Is this Australia's most sustainable display home?
The Cape housing project, located on Victoria’s Bass Coast, is said to be Australia’s most energy-efficient housing development, with minimum standards of 7.5-star energy efficiency, 2.5 kW solar and 10,000 L water storage per home. The >$100 million project, based 1 h and 40 min from the Melbourne CBD, includes 220 homes, 32 apartments, a conference centre and cafe.
The first display home at the residential community — a double-storey, four-bedroom house — costs only $500 a year to run, or 15% of the power and water bills of an average Victorian home, according to analysis by the Alternative Technology Association (ATA). Built for $390,000 by TS Constructions, it won the Master Builders Best Sustainable Home, South East Victoria for 2015.
The home is rated 8.2 stars for energy efficiency, fitted with 7-star heating and cooling systems and employs passive solar design, LED lighting and solar energy. It is designed to operate without the use of gas and maintains a comfortable temperature range in all weather conditions, thanks to features such as correct orientation, insulation, double glazing, ventilation, thermal mass and innovative efficient heating and cooling systems.
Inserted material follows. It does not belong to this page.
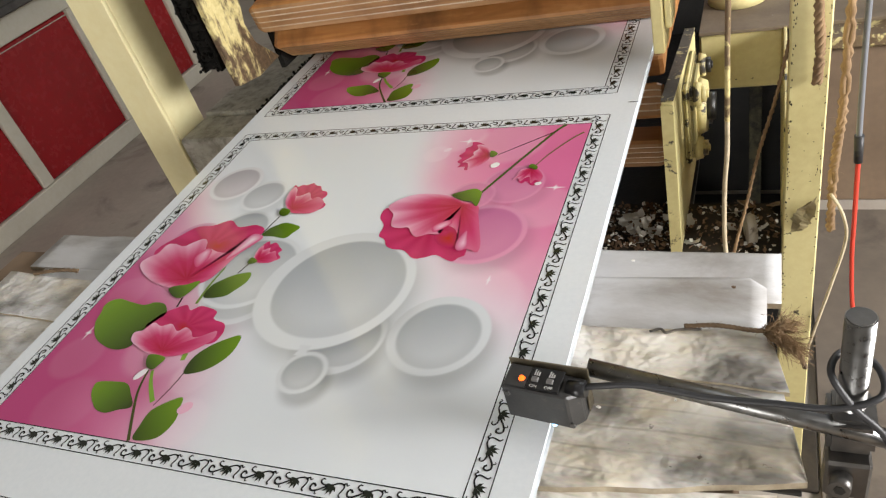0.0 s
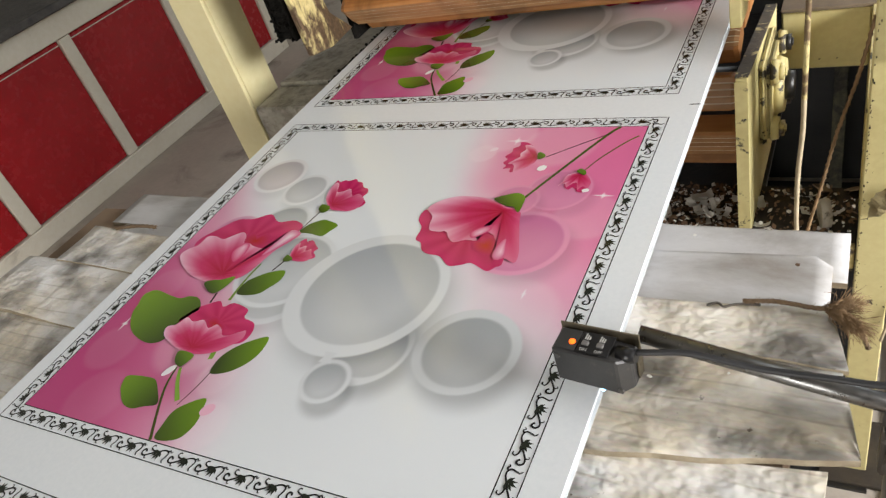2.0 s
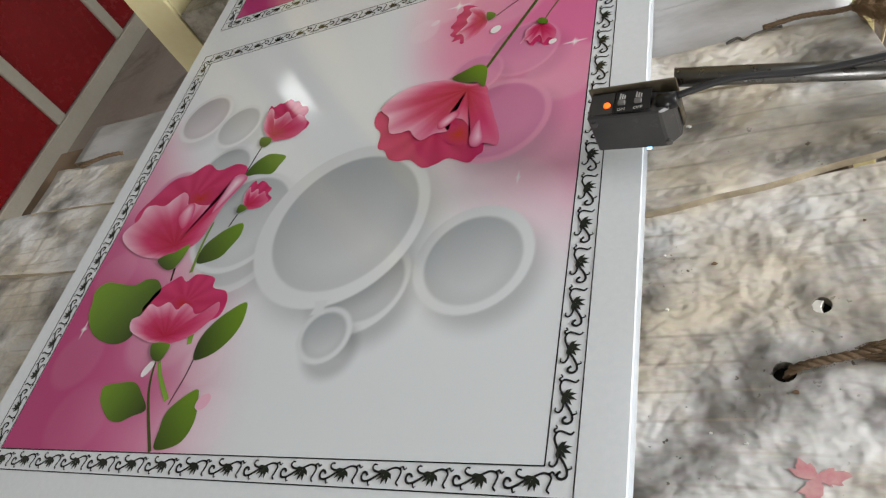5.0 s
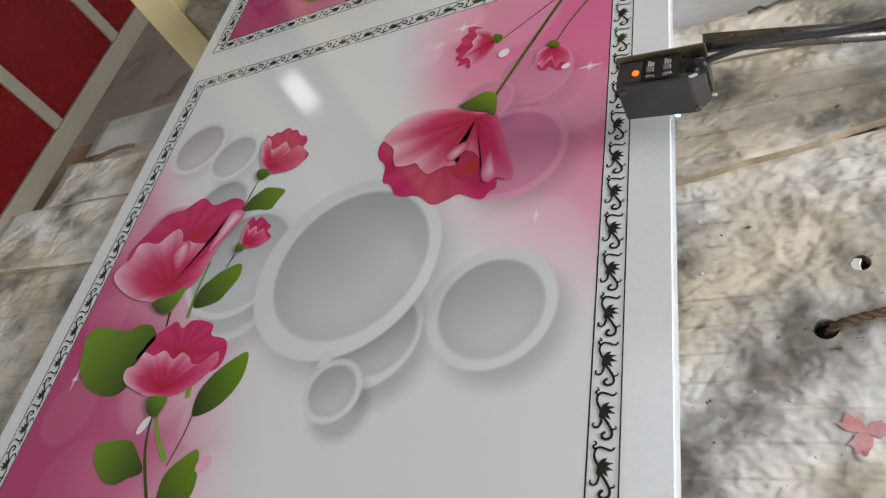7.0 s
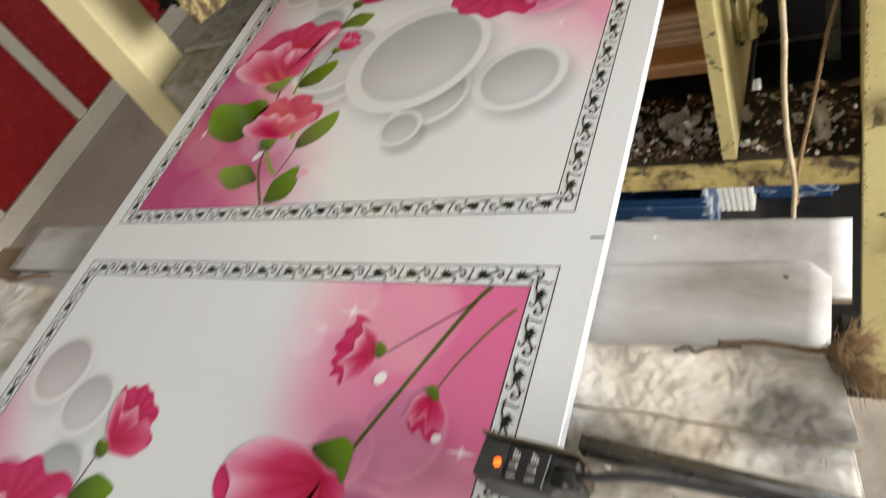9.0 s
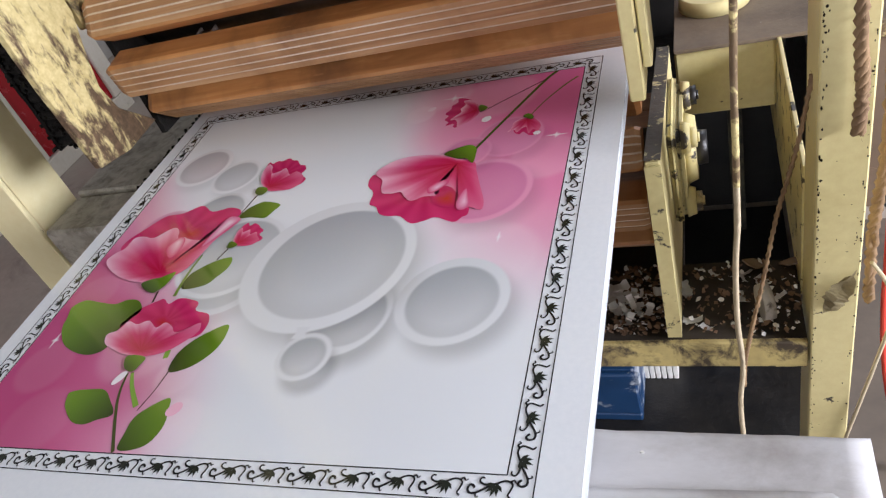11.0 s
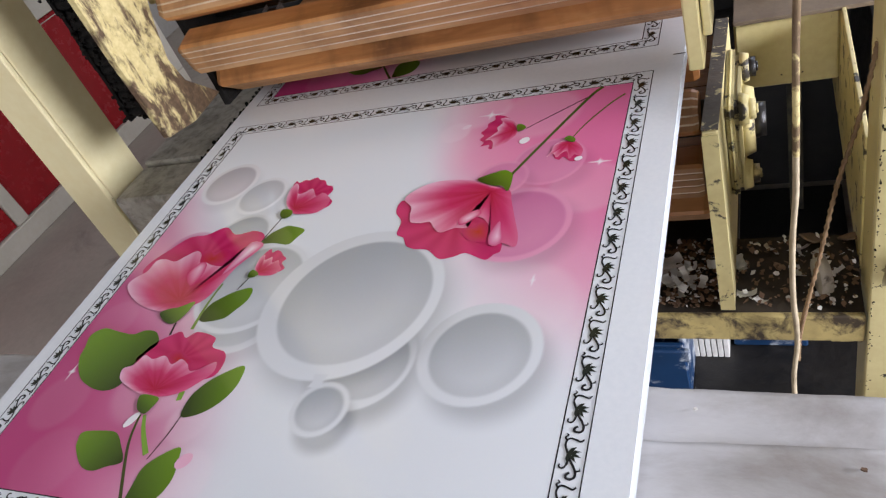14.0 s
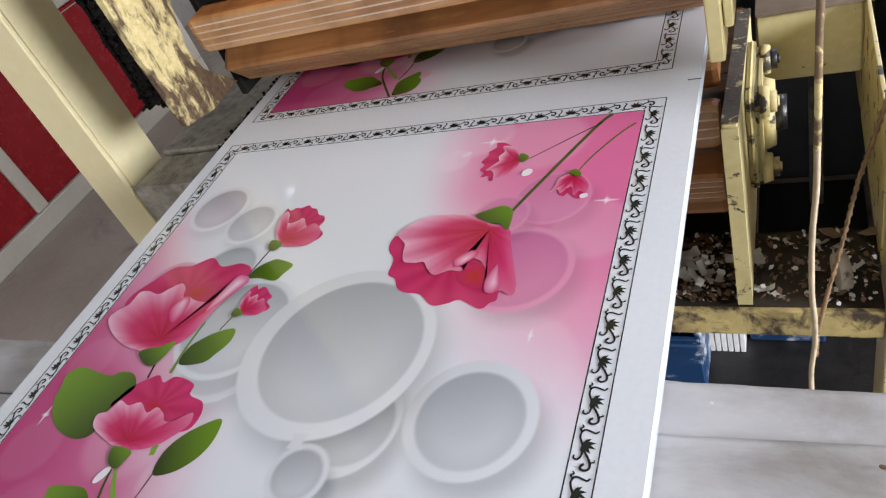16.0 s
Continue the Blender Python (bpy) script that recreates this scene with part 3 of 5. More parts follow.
def slat_pose(q, lower):
    """Where a slat lies after q metres along its loop; q = 0 where the lower run of the upper loop meets the sprocket."""
    if q < 0:
        y, z, a = AXIS_Y - q, AXIS_Z - RAD, 0.0
    elif q < math.pi * RAD:
        a = q / RAD
        y, z = AXIS_Y - RAD * math.sin(a), AXIS_Z - RAD * math.cos(a)
    else:
        y, z, a = AXIS_Y + (q - math.pi * RAD), AXIS_Z + RAD, math.pi
    if lower:
        return pose(0, y - 0.035, -0.010 - z, 180 + math.degrees(a))
    return pose(0, y, z, -math.degrees(a))


def slat_track(name, label, lower):
    t = thing(name, label, "slat track")
    made = []
    first = math.radians(MID_ANGLE) * RAD - MID_TIME * SPEED + (0.021 if lower else 0.0)
    for j in range(-17, 9):
        s = new("slat", SLAT)
        s.parent = t
        for x in (0.09, 0.45):
            g = new("chain_lug", LUG)
            g.parent = s
            g.location = (x, 0, 0)
        made.append((s, first + j * PITCH, lower))
    return made


SLAT, LUG = slat_mesh(), lug_mesh()
SLATS = slat_track("upper_slat_track", "upper track of grooved orange pine slats on greasy chains", False)
SLATS += slat_track("lower_slat_track", "lower track of grooved orange pine slats in shadow", True)

# ---- the printed board ----
PW, PL, STEP = 0.541, 0.5444, 0.5967
LEFT, RIGHT = -0.0235, 0.5725


def smooth(a, b, x):
    t = np.clip((x - a) / (b - a), 0, 1)
    return t * t * (3 - 2 * t)


def soft_noise(u, v, scale, seed):
    rs = np.random.RandomState(seed)
    out = np.zeros_like(u)
    for i in range(7):
        a, f, ph = rs.uniform(0, 6.28), scale * rs.uniform(0.5, 1.6), rs.uniform(0, 6.28)
        out += np.sin((u * math.cos(a) + v * math.sin(a)) * f + ph)
    return out / 7


def lay(col, c, a):
    return col * (1 - a[..., None]) + np.array(c) * a[..., None]


PAPER = (0.735, 0.772, 0.800)
DEEP, ROSE, BLUSH = (0.44, 0.040, 0.165), (0.63, 0.135, 0.31), (0.78, 0.45, 0.58)


def dish(col, u, v, cx, cy, outer, inner, ox=0.0, oy=0.0, rim=(0.68, 0.71, 0.73), dark=(0.37, 0.395, 0.415), lite=(0.64, 0.67, 0.69), shade=0.34, fade=1.0):
    """A printed round dish: soft cast shade, pale rim and a graded hollow."""
    d2 = np.hypot(u - cx - 0.010, v - cy + 0.013)
    col = col * (1 - fade * shade * (1 - smooth(outer * 0.72, outer * 1.22, d2))[..., None])
    d = np.hypot(u - cx, v - cy)
    side = np.clip(((u - cx) * 0.6 - (v - cy) * 0.8) / outer, -1, 1)
    r = lay(col, rim, fade * (1 - smooth(outer - 0.0016, outer + 0.0012, d)))
    r = r * (1 + 0.06 * side * (d < outer))[..., None]
    di = np.hypot(u - cx - ox, v - cy - oy)
    g = np.clip(0.5 + 0.52 * (((u - cx) * 0.35 - (v - cy) * 0.95) / inner), 0, 1) ** 1.2
    g = g * (1 - 0.35 * smooth(0.55, 1.0, di / inner))
    hollow = np.array(dark) * (1 - g[..., None]) + np.array(lite) * g[..., None]
    a = fade * (1 - smooth(inner - 0.0022, inner + 0.0012, di))
    return r * (1 - a[..., None]) + hollow * a[..., None]


def background():
    """The soft part of the print on one repeat: pink clouds, bubbles and dishes on white."""
    nu, nv = 352, 354
    gu, gv = np.linspace(0.0187, PW - 0.0187, nu), np.linspace(0.0187, PL - 0.0187, nv)
    u, v = np.meshgrid(gu, gv)
    col = np.ones(u.shape + (3,)) * np.array(PAPER)
    n1, n2 = soft_noise(u, v, 22, 3), soft_noise(u, v, 60, 5)
    # lower cloud
    e = (np.clip(u - 0.0, 0, 1) / 0.30) ** 1.35 + (np.clip(v, 0, 1) / 0.42) ** 1.35 + 0.14 * n1
    a = 1 - smooth(0.42, 1.10, e)
    col = lay(col, BLUSH, np.clip(a * 1.25, 0, 1) * 0.9)
    col = lay(col, ROSE, (1 - smooth(0.40, 1.00, e)) * 0.85)
    col = lay(col, DEEP, (1 - smooth(0.22, 0.95, e + 0.20 * n2)) * 0.92)
    # upper cloud
    e = (np.clip(PW - u, 0, 1) / 0.255) ** 1.7 + (np.clip(PL - v, 0, 1) / 0.40) ** 1.9 + 0.16 * n1
    a = 1 - smooth(0.45, 1.06, e)
    col = lay(col, BLUSH, a)
    col = lay(col, (0.76, 0.25, 0.42), (1 - smooth(0.18, 0.92, e + 0.1 * n2)) * 0.85)
    col = lay(col, (0.66, 0.10, 0.28), (1 - smooth(-0.05, 0.80, e + 0.12 * n2)) * 0.72)
    # pale bokeh in the clouds
    for cx, cy, r, k in ((0.060, 0.105, 0.035, 0.06), (0.10, 0.045, 0.04, 0.04), (0.05, 0.20, 0.03, 0.05), (0.245, 0.045, 0.03, 0.25), (0.22, 0.095, 0.024, 0.16), (0.36, 0.51, 0.04, 0.25),
                         (0.43, 0.49, 0.05, 0.18), (0.50, 0.36, 0.04, 0.16), (0.47, 0.22, 0.05, 0.2), (0.34, 0.47, 0.02, 0.3), (0.16, 0.13, 0.05, 0.12)):
        col = lay(col, (0.85, 0.72, 0.78), k * (1 - smooth(r * 0.75, r, np.hypot(u - cx, v - cy))))
    pink = dict(rim=(0.72, 0.30, 0.46), dark=(0.52, 0.14, 0.30), lite=(0.68, 0.27, 0.42), shade=0.28)
    col = dish(col, u, v, 0.457, 0.403, 0.036, 0.033, fade=0.55, **pink)
    col = dish(col, u, v, 0.4455, 0.3155, 0.0490, 0.0435, fade=0.85, **pink)
    col = dish(col, u, v, 0.415, 0.382, 0.027, 0.024, fade=0.5, **pink)
    col = dish(col, u, v, 0.078, 0.296, 0.034, 0.030, fade=0.55, rim=(0.60, 0.20, 0.36), dark=(0.42, 0.10, 0.24), lite=(0.55, 0.16, 0.32))
    # white dishes, back to front
    col = dish(col, u, v, 0.206, 0.212, 0.050, 0.042, shade=0.25, fade=0.8)
    col = dish(col, u, v, 0.195, 0.245, 0.060, 0.054, shade=0.2, fade=0.9)
    col = dish(col, u, v, 0.138, 0.3175, 0.0365, 0.0330, shade=0.22)
    col = dish(col, u, v, 0.065, 0.4160, 0.0385, 0.0330, rim=(0.72, 0.72, 0.74), dark=(0.42, 0.40, 0.42), lite=(0.66, 0.63, 0.66), shade=0.14)
    col = dish(col, u, v, 0.127, 0.3875, 0.0325, 0.0280, rim=(0.72, 0.74, 0.76), dark=(0.44, 0.45, 0.47), shade=0.14)
    col = dish(col, u, v, 0.3515, 0.1602, 0.0478, 0.0355, 0.0080, -0.0018, shade=0.36)
    col = dish(col, u, v, 0.4490, 0.1718, 0.0488, 0.0400, 0.0005, -0.0012)
    col = dish(col, u, v, 0.3128, 0.2262, 0.0875, 0.0728, 0.0045, 0.0008, shade=0.40)
    col = dish(col, u, v, 0.3355, 0.114, 0.0250, 0.0205)
    # the neck that joins the small dish to the large one, waisted
    neck = np.abs(u - 0.3225) - 0.0045 - 0.35 * np.abs(v - 0.1395)
    col = lay(col, (0.665, 0.695, 0.715), (1 - smooth(-0.0008, 0.0010, neck)) * (np.abs(v - 0.1395) < 0.0065))
    # stars of light
    for cx, cy, r in ((0.375, 0.497, 0.016), (0.527 - 0.02, 0.395, 0.012), (0.046, 0.137, 0.012), (0.475, 0.245, 0.008)):
        dx, dy = np.abs(u - cx), np.abs(v - cy)
        s = np.clip(1 - (dx / r + 12 * dy / r), 0, 1) + np.clip(1 - (dy / r + 12 * dx / r), 0, 1) + 0.8 * np.clip(1 - np.hypot(dx, dy) / (0.3 * r), 0, 1)
        col = lay(col, (0.86, 0.84, 0.86), np.clip(s * 1.6, 0, 0.9))
    return ink_grid("print_background", gu, gv, col, 0.0003)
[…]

It has been built with inexpensive materials and actually creates more energy than it uses.
The people behind The Cape are Bass Coast builder Small Giants and project director Brendan Condon, whose vision has been to prove that sustainable housing can be affordable. Condon said, “Residents can purchase a 2- to 3-bedroom home, fully fitted out with all the sustainable bells and whistles and energy systems, for under $300,000,” he said.
“We have developed a ‘design hub’ of sustainable builders, designers and trades now forming around this project in Bass Coast, and all future buyers here will have access to this expertise in developing super-efficient, high-quality, affordable homes. Our project is one of the only places nationally where you can access housing built to these standards.”
All 220 homes at The Cape will be connected to superfast internet speeds through the nbn with optic fibre to the home, enabling households to take advantage of ‘smart home’ sustainable technologies like energy storage batteries and energy management systems. When all are built to the standard of the display home, the community has the potential to pocket $500,000 per annum in avoided energy bills.
The project is additionally planning for the uptake of electric vehicles, with EV adoption across the community potentially enabling savings of over $1 million in avoided energy and petrol bills. A 6000 m2, water-efficient, highly productive community garden is also currently under construction.
“The methods we have used here to achieve these results are able to be followed by the large-volume builders across Australia, and we hope our project kickstarts a period of innovation in Australia’s housing industry,” Condon said.
“Today we throw out a friendly challenge to the large developers around Australia to get on board — if we can do this in Bass Coast, it can be done anywhere. It is undoubtedly the way of the future.”